By Kasie Enman
Over Memorial Day weekend, while most other Vermont runners were taking part in VCM, I flew out to Spain for the Zegama-Aizkorri Sky Marathon. I have a goal this season of completing the SkyRunning race series and Zegama would serve as race #1. I’ll be hoping on a plane on a monthly basis through October to races all over Europe and the western US, including both extended stays and weekend getaways. The logistics alone of traveling to all these races is daunting to me, but when opportunity knocks, I open the door. So off I went.
According to someone who did the math, this course has an accumulated height gain of 5,472 meters. I made a point not to do the math, so I’m not sure if that’s total climbing or combined elevation gain plus loss, but either way you get the point - this course wasn’t flat. On my drive from the Bilbao airport, the afternoon before the race, I looked around and felt at home. The landscape reminded me of the green mountains with rolling hills, forests, and sparse population… with the exception of the occasional industrial town and the Aizkorri mountain range that rose up out of the land in steep rocky peaks.
I got to the town of Zegama just in time to sneak in a 30 minute shake-out run on the final kilometers of the course, pick up my bib-number, and appease the throngs of children asking for autographs and photographs. They had no idea who I was, I’m sure, but this race is a major event in their small town and runners are therefore celebrities. I squeezed in some dinner and a short night of sleep before waking up to the sound of pouring rain on race morning. My mud-season training in Vermont and sleep deprivation training as a mom left me feeling very prepared for the day.

Kasie showed off her mud running skills at the Sleepy Hollow race back in May. Courtesy of Scott Mason Photo.
It was a who’s who of international mountain running there. My Salomon teammates, Emelie Forsburg, last year’s winner, and Stevie Kremer, plus a list of other European women with strong resumes who I would be racing for the first time. For the men, Kilian Jornet, Luis Alberto Hernando, and Marko DeGasperi headlined the field. A lot of the competition is either coming off a ski season or a big ultra, or both, so I don’t think anyone felt totally prepared for what was to come. I tried to keep in mind some good advice from mountain running legend, Jonothan Wyatt, that unlike on the track or the roads where you are racing other people or the watch, on a technical mountain course the contest is between you and the terrain.
European races are notorious for starting on a road in the middle of town where everyone sprints like they all forgot they’d be out there climbing up and down mountains for hours.
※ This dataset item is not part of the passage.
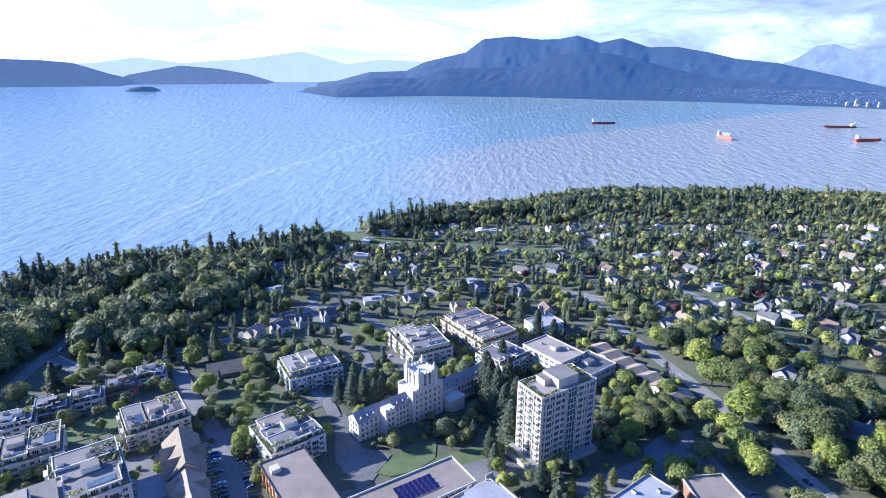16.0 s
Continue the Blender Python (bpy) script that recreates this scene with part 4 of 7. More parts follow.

My inclination is to start at a more moderate pace, but the problem with that strategy is that you’d get plowed down and then trapped behind slower runners when you enter the uphill single track a short few hundred meters in. So despite not being warmed up and despite being jet lagged and despite being very undertrained for what would turn out to be the longest duration run of my life, I went with it.
By 7k, we came through the first major crossing and I located Emelie and Stevie in my vicinity. They had both successfully run this course before, so I took that as a good sign. I had no idea where the other women were and wished that I’d brushed up on my Spanish a little better so that I could understand the cheers. Turns out the three of us were in the lead. Each of us had a slightly different strength out on the course. Emelie ruled the downhills, Stevie was a beast on the ups. I was figuring it out as I went. It had been a while since I’d navigated terrain like this, if ever. There were some downhills where I had to check my speed or add my own switchbacks to avoid tumbling head over heels. Think Upper Walking Boss in reverse plus Sleepy Hollow mud. I had read a race recap from Max King a couple years back mentioning that the fastest way down some of these hills may be on your butt. Yep.
By 21k Stevie and I were still 1-2, trading the lead. I had started to figure out the downhills, so I would pull ahead there. She was stronger on the uphills, so she’d move by me there. I was pretty stoked to be a factor in the race considering that my training bank was close to foreclosure. I also noted that I was starting to lose my climbing legs. Both my energy stores and my quad muscles were throwing up red flags. Other red flags: I started to fall a lot and every time I fell, a muscle would charlie horse. I think it was shortly after 30k that I lost contact with Stevie for the last time. I was really hoping the course was all downhill from here. It wasn’t. I went with “ignorance is bliss” over studying the course map. Somewhere in the final kilometers the chase pack of women blew by me like I was standing still. I took one final digger and dragged my mud-covered bloody body to the finish line in 5th place.
I was actually very pleased with how this race played out. I took some risks, raced way above my current fitness, and left it all out there on the course. I was out there for almost 5 hours, which is totally unchartered territory for me and I survived in one piece… for the most part. And I was back home in Vermont the next day! Next Sky Race up is the Mont Blanc Vertical Kilometer and Marathon on June 27 & 29th. I’ll be traveling with my family for that one so I can take some more time to soak it in, between a trip up Mt. Washington and Loon.